How to Make an Org Chart from a Spreadsheet
A spreadsheet of names, titles, and managers is already an org chart - it just is not drawn yet. Generating the diagram from the spreadsheet skips the manual box-dragging entirely.
If you have ever built an org chart by hand, you know the tedium: a box for every person, a line for every reporting relationship, and a nagging worry that you missed someone. Meanwhile the same information sits in a spreadsheet, one row per employee, perfectly structured to describe the organization. A spreadsheet with a name, a title, and a manager for each person contains everything a chart needs - the only thing missing is the drawing, and that is exactly the part a generator can do for you.
This guide shows how to turn a spreadsheet into a finished org chart without dragging a single box, and how to set up the columns so the generation goes smoothly. The workflow uses the org chart maker at /diagram-tools/org-chart-maker, which reads structured data and produces an editable diagram in Atlas Diagram Studio at /diagrams that lives inside your workspace on one data model rather than as a throwaway image. For people-operations scenarios specifically, the use case at /diagram-tools/use-cases/org-charts-for-hr goes deeper on the HR side.

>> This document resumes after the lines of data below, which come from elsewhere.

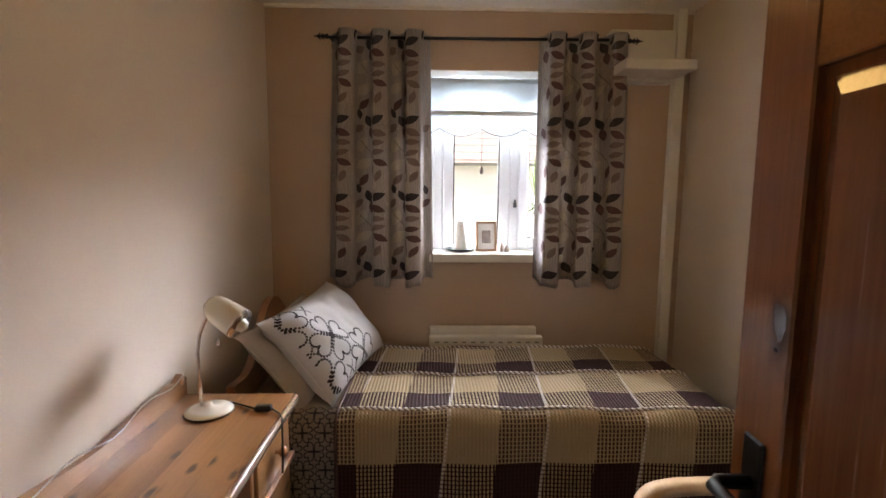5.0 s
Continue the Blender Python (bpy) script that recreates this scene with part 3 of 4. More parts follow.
def curtain(name, x0, x1, phase, seed, label):
    """A short eyelet curtain in three broad pleats with a printed branch and leaf pattern."""
    rng = random.Random(seed)
    z0, z1 = 0.95, 2.185
    run = (x1 - x0) * 1.36
    top = thing(name, (0, 0, 0), 0, label, "curtain", "curtains at the window")

    def surf(u, v):
        k = u / run
        drop = (z1 - v) / (z1 - z0)
        a = 2 * math.pi * 3 * k + phase + 0.35 * drop * math.sin(5 * k + seed)
        front = 1 - 2 * ((1 - math.cos(a)) / 2) ** 2.0
        depth = 0.048 + 0.010 * drop
        x = x0 + (x1 - x0) * k + 0.014 * math.sin(2 * a) * (0.5 + 0.5 * drop) + (0.075 if x0 < 0 and k < 0.5 else 0.02) * (k - 0.5) * drop
        y = 5.145 - depth * front + 0.007 * math.sin(2.3 * a + 4 * drop + seed) * drop - 0.01 * drop
        sway = 0.014 * math.cos(a) + 0.006 * math.sin(2.7 * a + seed)
        return Vector((x, y, v - sway * max(0.0, 1 - (v - z0) / 0.25)))

    cloth = part("cloth", sheet(surf, 0, run, 84, z0, z1, 44), CURTAIN, top, "pale crinkled cotton", True)
    thicken(cloth, 0.0015)
    mats = {"dark": (bmesh.new(), LEAF_DARK), "wine": (bmesh.new(), LEAF_WINE), "taupe": (bmesh.new(), LEAF_TAUPE), "pale": (bmesh.new(), LEAF_PALE), "stem": (bmesh.new(), STEM)}
    for c in range(4):
        uc = run * (c + 0.30) / 3 - 0.02
        for q in range(-1, 4):
            vc = 1.012 + q * REPEAT
            twig = [(uc + du, vc + REPEAT + dv) for du, dv in TWIG]
            for (ua, va), (ub, vb) in zip(twig, twig[1:]):
                if all(0.01 < u < run - 0.01 for u in (ua, ub)) and all(z0 + 0.01 < v < z1 - 0.01 for v in (va, vb)):
                    print_shape(mats["stem"][0], surf, [(ua - 0.0016, va), (ua + 0.0016, va), (ub + 0.0016, vb), (ub - 0.0016, vb)], 0.002, 1)
            for n, (du, dv, a, b, turn, col) in enumerate(LEAVES):
                u, v = uc + du + rng.uniform(-0.004, 0.004), vc + dv + rng.uniform(-0.004, 0.004)
                if rng.random() < 0.12 and col in ("wine", "taupe"):
                    col = "taupe" if col == "wine" else "wine"
                if 0.026 < u < run - 0.026 and z0 + 0.022 < v < z1 - 0.03:
                    print_shape(mats[col][0], surf, oval(u, v, a, b, radians(turn + rng.uniform(-9, 9)), 18, 0.6), (0.0016 if col == "pale" else 0.0022) + 0.0002 * (n % 3), 3)
    for key, (bm, m) in mats.items():
        part("leaf_print" if key != "stem" else "stem_print", bm, m, top, {"dark": "black printed leaves", "wine": "wine brown printed leaves", "taupe": "taupe printed leaves", "pale": "cream printed leaves", "stem": "thin printed stems"}[key], True)["kind"] = "stuff"
    for c in range(6):
        p = surf(run * (c + 0.5) / 6, 2.157)
        ring = [(p.x + 0.004 * math.sin(k * math.pi / 8), p.y + 0.026 * math.cos(k * math.pi / 8) * 0.4, 2.158 + 0.022 * math.sin(k * math.pi / 8)) for k in range(17)]
        part("eyelet", tube(ring, 0.004, 6), BLACK_IRON, top, "dark metal eyelet", True)
    return top


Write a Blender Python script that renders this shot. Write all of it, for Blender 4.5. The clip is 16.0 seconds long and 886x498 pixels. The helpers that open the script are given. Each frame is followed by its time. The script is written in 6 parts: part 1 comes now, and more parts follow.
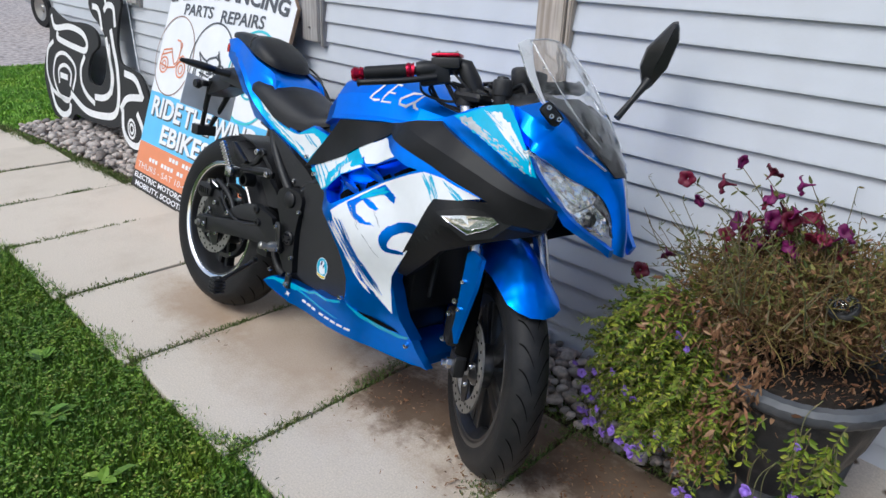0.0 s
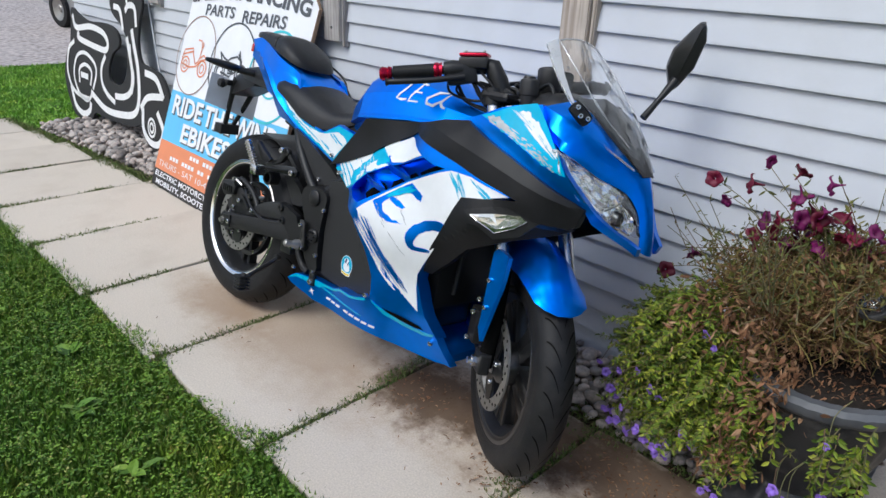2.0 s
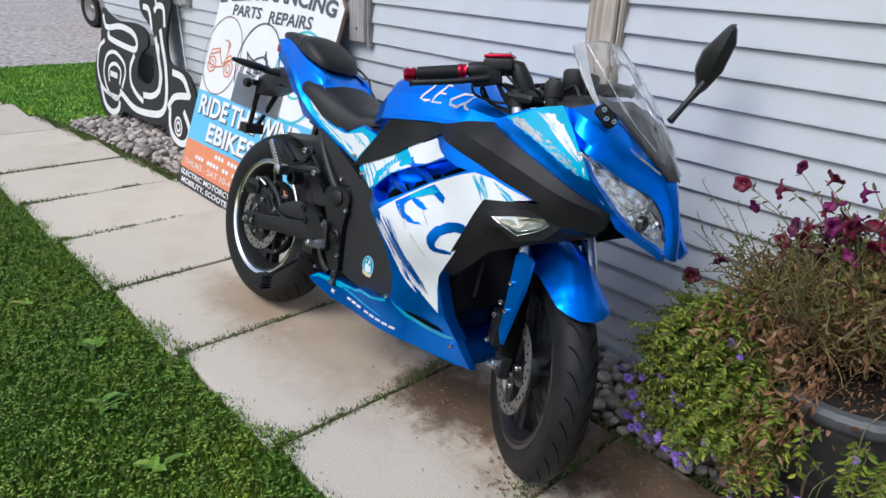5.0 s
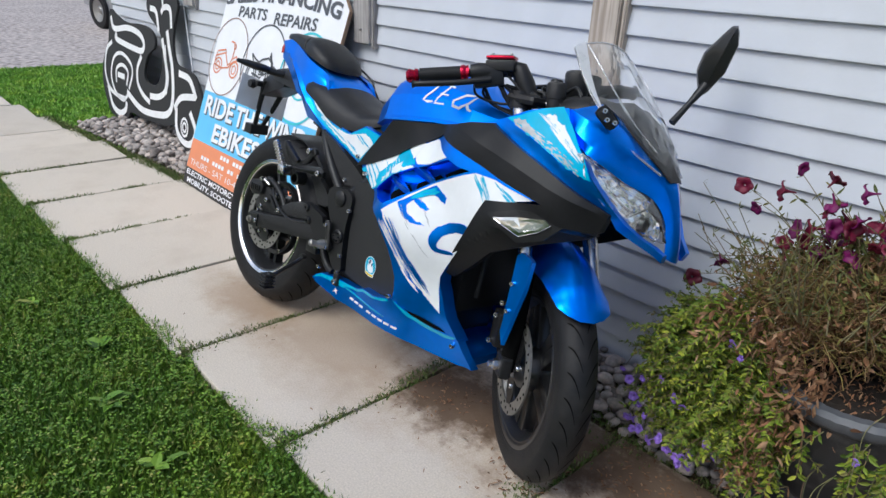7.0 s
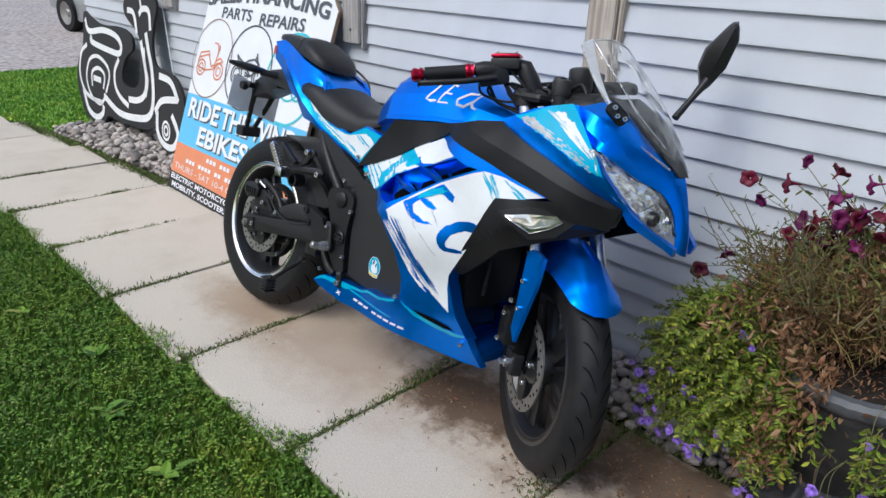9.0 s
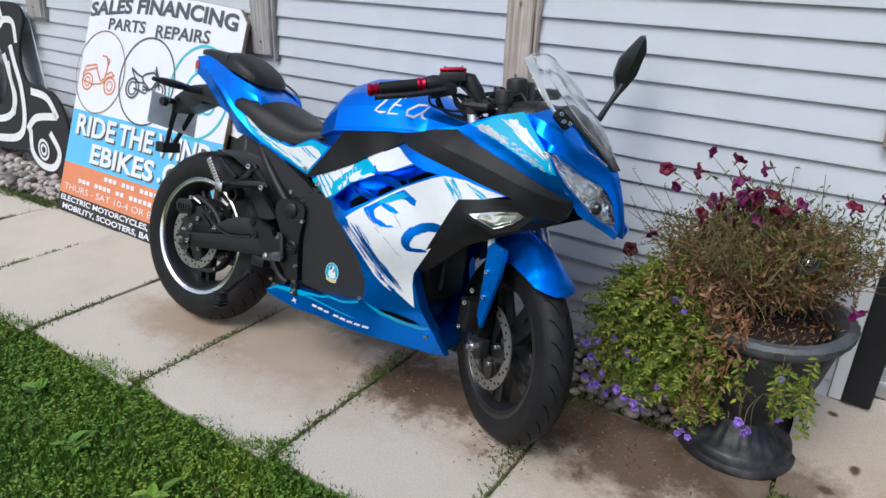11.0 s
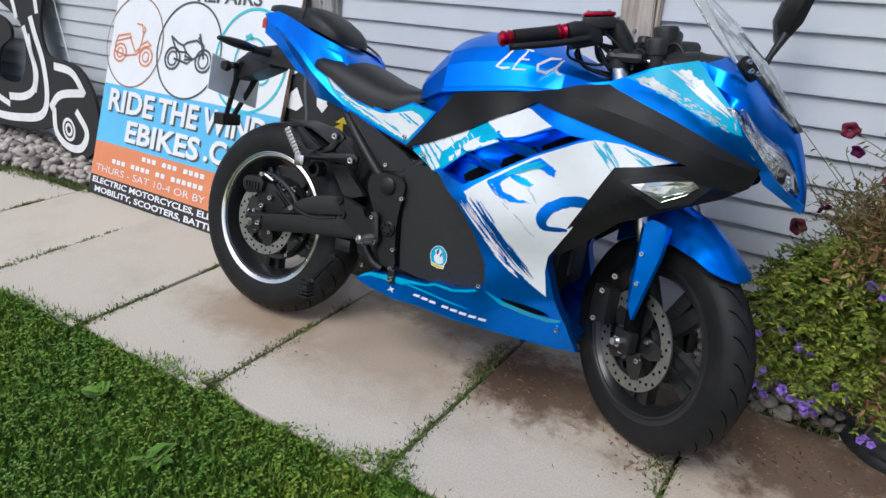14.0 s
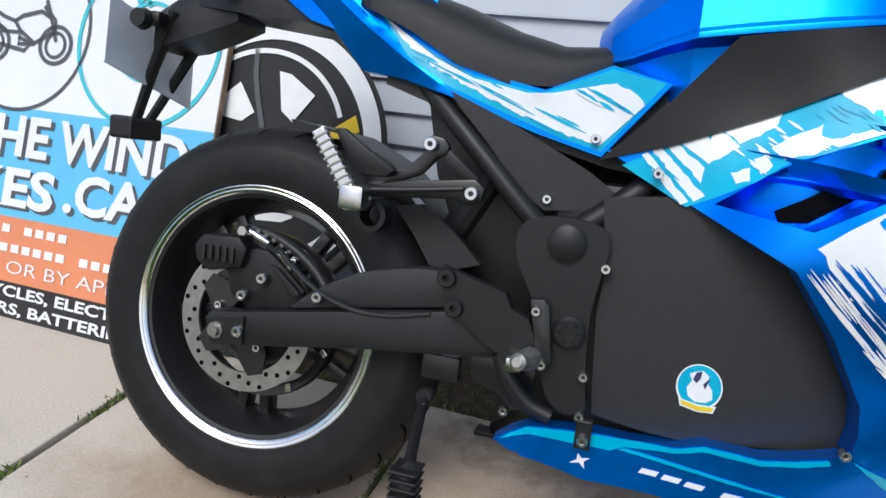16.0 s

Structuring the spreadsheet
The generator reads your spreadsheet as a table of people, so the layout matters. Use one row per person and one column per attribute, with a header row naming each column. The two columns that do the real work are a unique identifier for each person and a reference to that person's manager, because together they encode the hierarchy. The rest - name, title, department - is what gets displayed once the structure is built.
Keep the identifiers consistent. If you reference managers by employee ID, every manager must appear with that same ID in the identifier column; if you reference them by name, the names must match exactly, which is why IDs are more reliable than names for anything beyond a small team. A few minutes spent making the identifiers clean saves far more time than fixing a tangled chart afterward.
- Employee ID: a unique key per row, used to link people to their managers.
- Name: shown on each box; use the full name for a directory-quality chart.
- Title: the role displayed under the name, giving the chart its meaning.
- Manager ID: the identifier of this person manager - the column that builds the tree.
- Department: optional, but powerful for coloring or grouping the chart by function.
- A single top person whose manager cell is empty, which becomes the root of the chart.
Deriving the hierarchy from the manager column
Here is the part that feels like magic but is just matching. For every row, the generator takes the manager ID and finds the row whose employee ID equals it. That pairing is a reporting line: the matched row is the manager and parent, the current row is the report and child. Do this for all rows and the isolated pairs snap together into a complete tree, top to bottom, without you drawing anything.
The row with an empty manager cell has no parent, so it becomes the root - typically the person at the top of whatever slice of the org you exported. Because the whole structure comes from the manager column, correctness is a data question, not a drawing question: if the manager references are right, the chart is right. This is also why blank managers where there should be one, or a manager reference that matches no row, are the two things to check before generating, since each leaves a person disconnected from the tree.
Generating and refining the chart
With the spreadsheet in shape, generation is a single step: load it into the org chart maker at /diagram-tools/org-chart-maker and let the manager column build the hierarchy. What comes back is a real, editable diagram in the studio at /diagrams, not a static picture - every box is an object you can move, restyle, and annotate. The generator has removed the tedious ninety percent, leaving you the presentation choices that make a chart actually communicate.
Spend the saved time on clarity. Color by department to reveal functional structure, collapse branches to produce a clean leadership view, or standardize box styles for a polished directory. Because the chart lives in your workspace rather than as a detached file, you can share it for review with real-time collaboration and maintain one canonical copy. When the spreadsheet changes, regenerate rather than hand-patching, so the chart and the data never drift apart.
Common spreadsheet pitfalls
Most failed generations trace back to a handful of data problems, all easy to fix once you know to look. The most common is inconsistent identifiers - a manager referenced by a name that is spelled differently in the identifier column, so the match fails and the report floats free. Using stable employee IDs instead of names eliminates this entirely for any organization past a dozen people.
The other frequent issues are structural. More than one row with an empty manager creates multiple roots, which usually means a genuine top-of-org person plus some rows that lost their manager reference by accident. A reporting loop - where following managers upward eventually returns to where you started - cannot form a valid tree and signals a data error to correct. Scan for these before generating and the chart will assemble cleanly on the first try. The guide on generating org charts from HR data covers the same terrain starting from an HRIS export rather than a hand-built spreadsheet.